Wie kann ich mir eine Immobilie leisten?

eingestellt von Verena Wimmer am 2. Oktober 2017

 

Viele Menschen wollen mit einer Immobilie für das Alter vorsorgen. Ein Eigenheim oder ein Mietobjekt zu finanzieren, das ist eine große Aufgabe. Wir zeigen, wie sie sich bewältigen lässt und wann Sie Förderungen beantragen können.

 

Waldemar und Katharina Maul (32 und 28) wussten, wie weitreichend ihre Entscheidung war und mit wie viel Sorgfalt sie vorgehen mussten. Das junge Paar hatte sich Ende des Jahres 2016 dazu entschlossen, ein Haus zu bauen – für die zweijährige Tochter Leonie, sich selbst und den geplanten zusätzlichen Nachwuchs. Fragen hatten die beiden reichlich. Machen wir es bei der Finanzierung richtig? Gibt es Förderungen, die wir nutzen können? Haben wir etwas vergessen? Was ist, wenn wir krank werden?
Diese Dinge hat Jacob Wiedenmann den beiden beantwortet. Er ist der Sparkassenberater des Ehepaars.
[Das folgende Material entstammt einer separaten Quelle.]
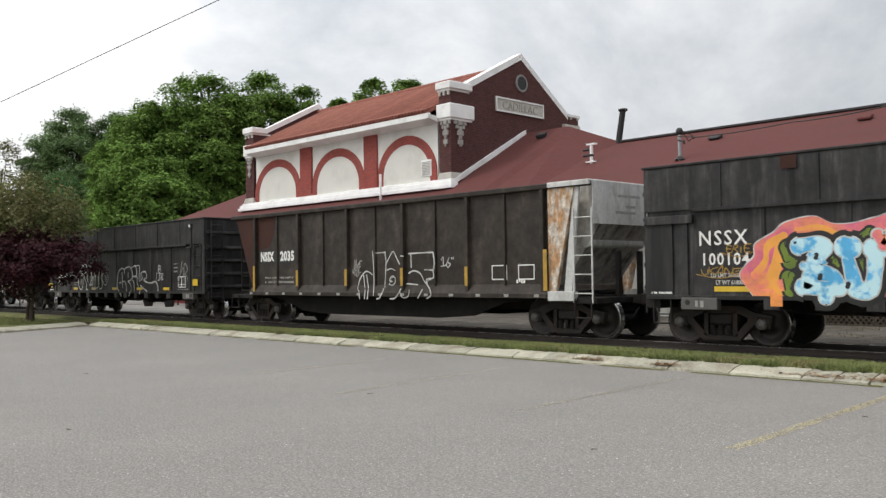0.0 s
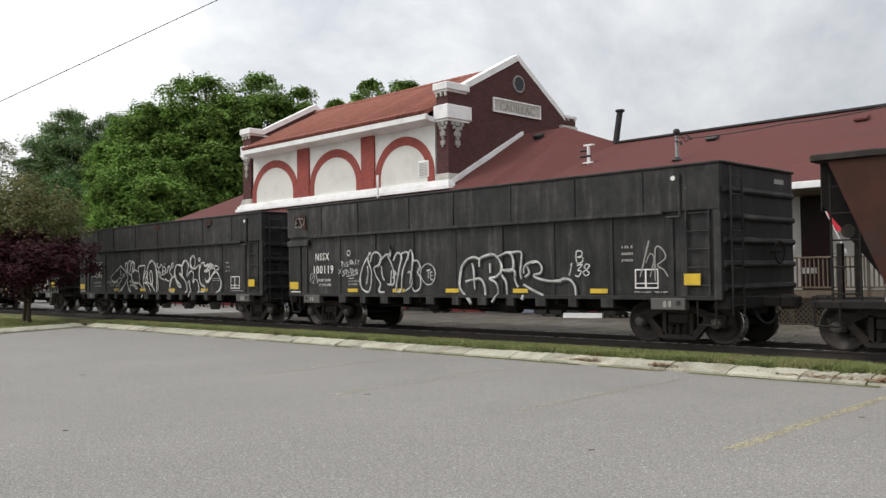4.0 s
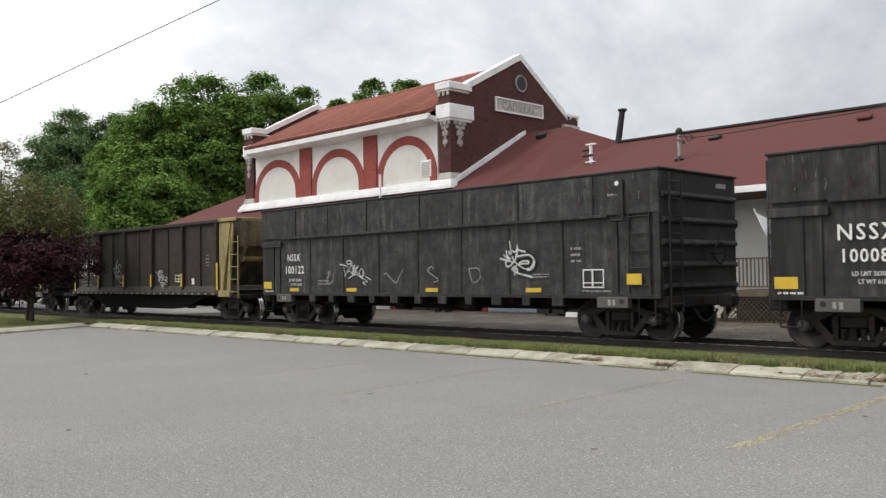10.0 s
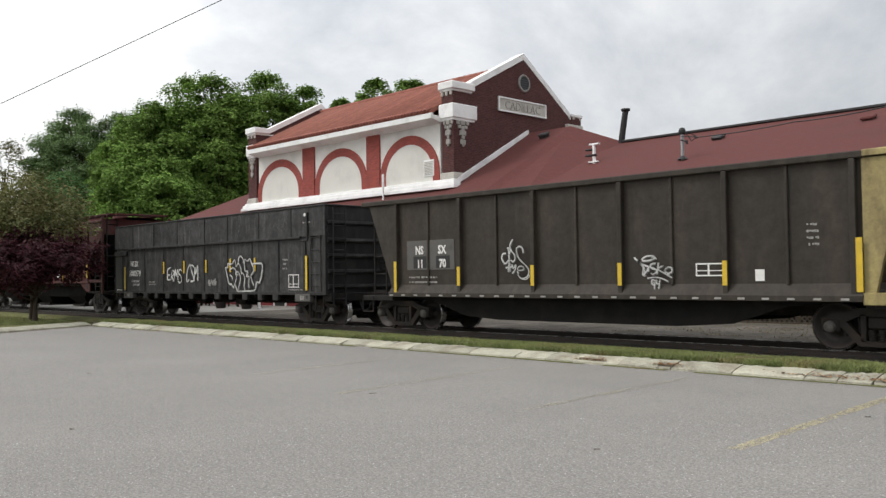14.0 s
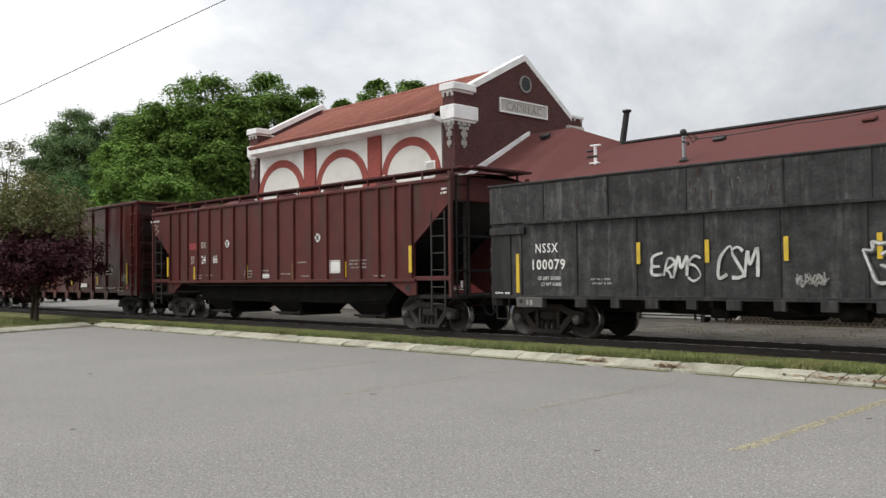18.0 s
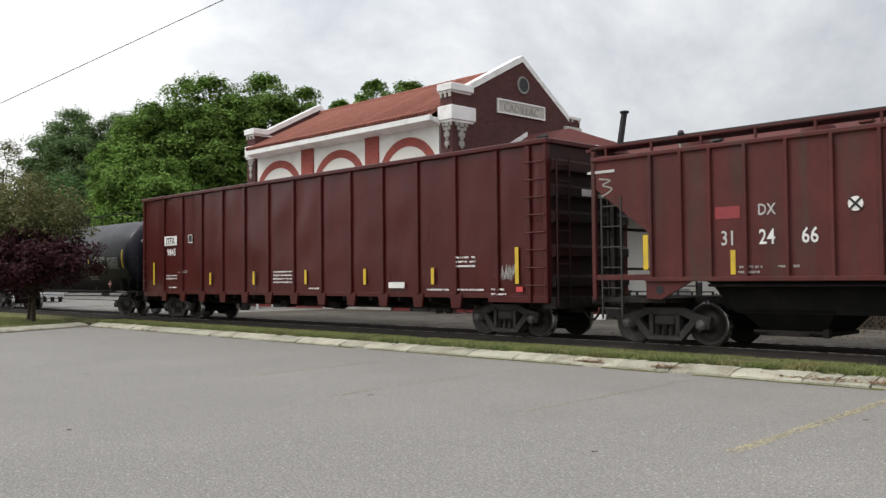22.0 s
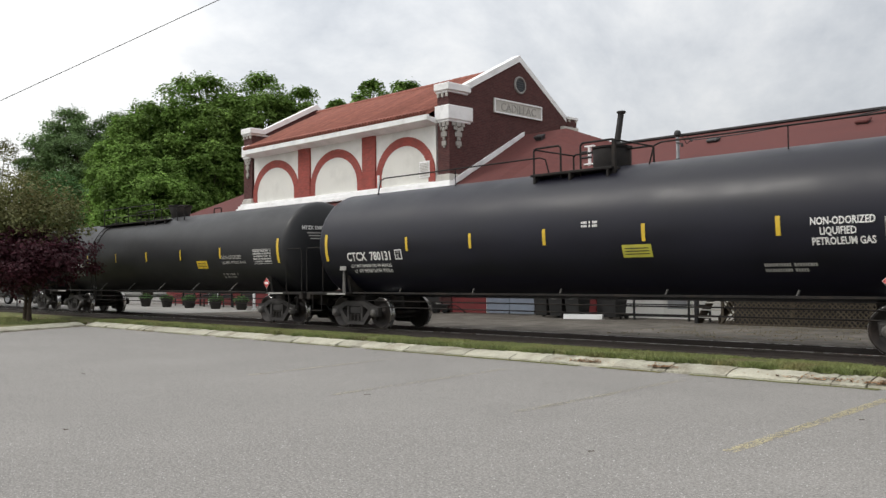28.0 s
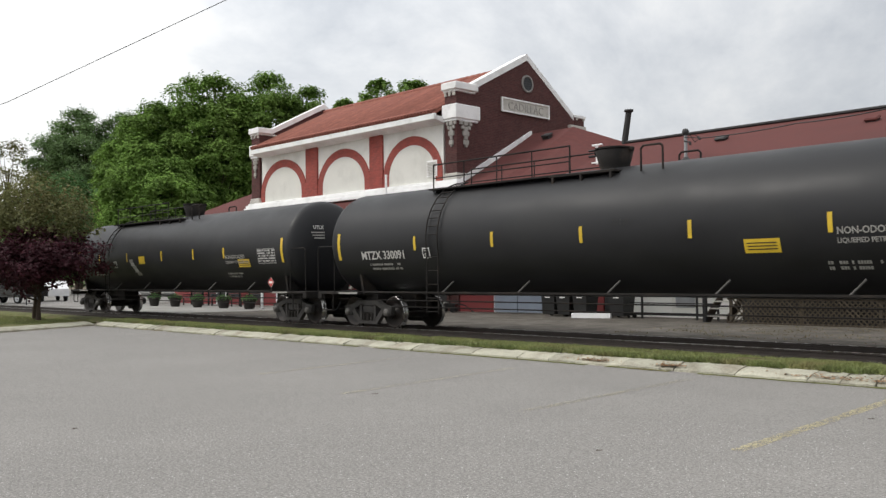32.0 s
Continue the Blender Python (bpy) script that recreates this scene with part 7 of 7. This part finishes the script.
# ---- trees ----
def tree(x, y, height, radius, mat, label, seed, trunk=0.3, bottom=0.25, clumps=90, per=330, size=0.26, clump=(0.13, 0.22), flat=0.55, base_z=0.1, fill=0.5, ragged=0.18):
    """A tapered trunk with limbs; leaves lie in layered clumps round the limb ends, with gaps between."""
    r = random.Random(seed)
    ob = thing("tree", label, "tree", pose(x, y, base_z))
    sh = Shape()
    lean = Vector((r.uniform(-0.05, 0.05), r.uniform(-0.05, 0.05), 1)) * height
    pts = [lean * (k / 6) * 0.8 + Vector((r.uniform(-1, 1), r.uniform(-1, 1), 0)) * trunk * 0.5 * (k > 0) for k in range(7)]
    for k in range(6):
        sh.cyl(pts[k], pts[k + 1], trunk * (1 - k / 7.5), trunk * (1 - (k + 1) / 7.5), n=10, caps=False)
    sh.lathe([(trunk * 1.5, -0.1), (trunk * 1.15, 0.15), (trunk, 0.5)], n=10)
    mid_z, half_z = height * (1 + bottom) / 2, height * (1 - bottom) / 2
    centres = []
    for k in range(clumps):
        cz = 1 - 2 * (k + 0.5) / clumps
        ring = math.sqrt(max(0.0, 1 - cz * cz))
        a = k * 2.39996 + r.uniform(-0.5, 0.5)
        wob = 1 + ragged * noise.noise((math.cos(a) * 1.9 + seed, math.sin(a) * 1.9, cz * 1.9)) * 1.5
        cr = radius * r.uniform(*clump)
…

Wiedenmann kennt auch die Eltern von Waldemar Maul schon seit langem. Sie alle wohnten für lange Zeit im selben Ort namens Mochenwangen, einer 4000-Seelen-Gemeinde nahe des Bodensees. Wiedenmann war dort bei der Sparkasse als Filialleiter tätig, bevor er in die nächstgelegene größere Stadt Weingarten wechselte.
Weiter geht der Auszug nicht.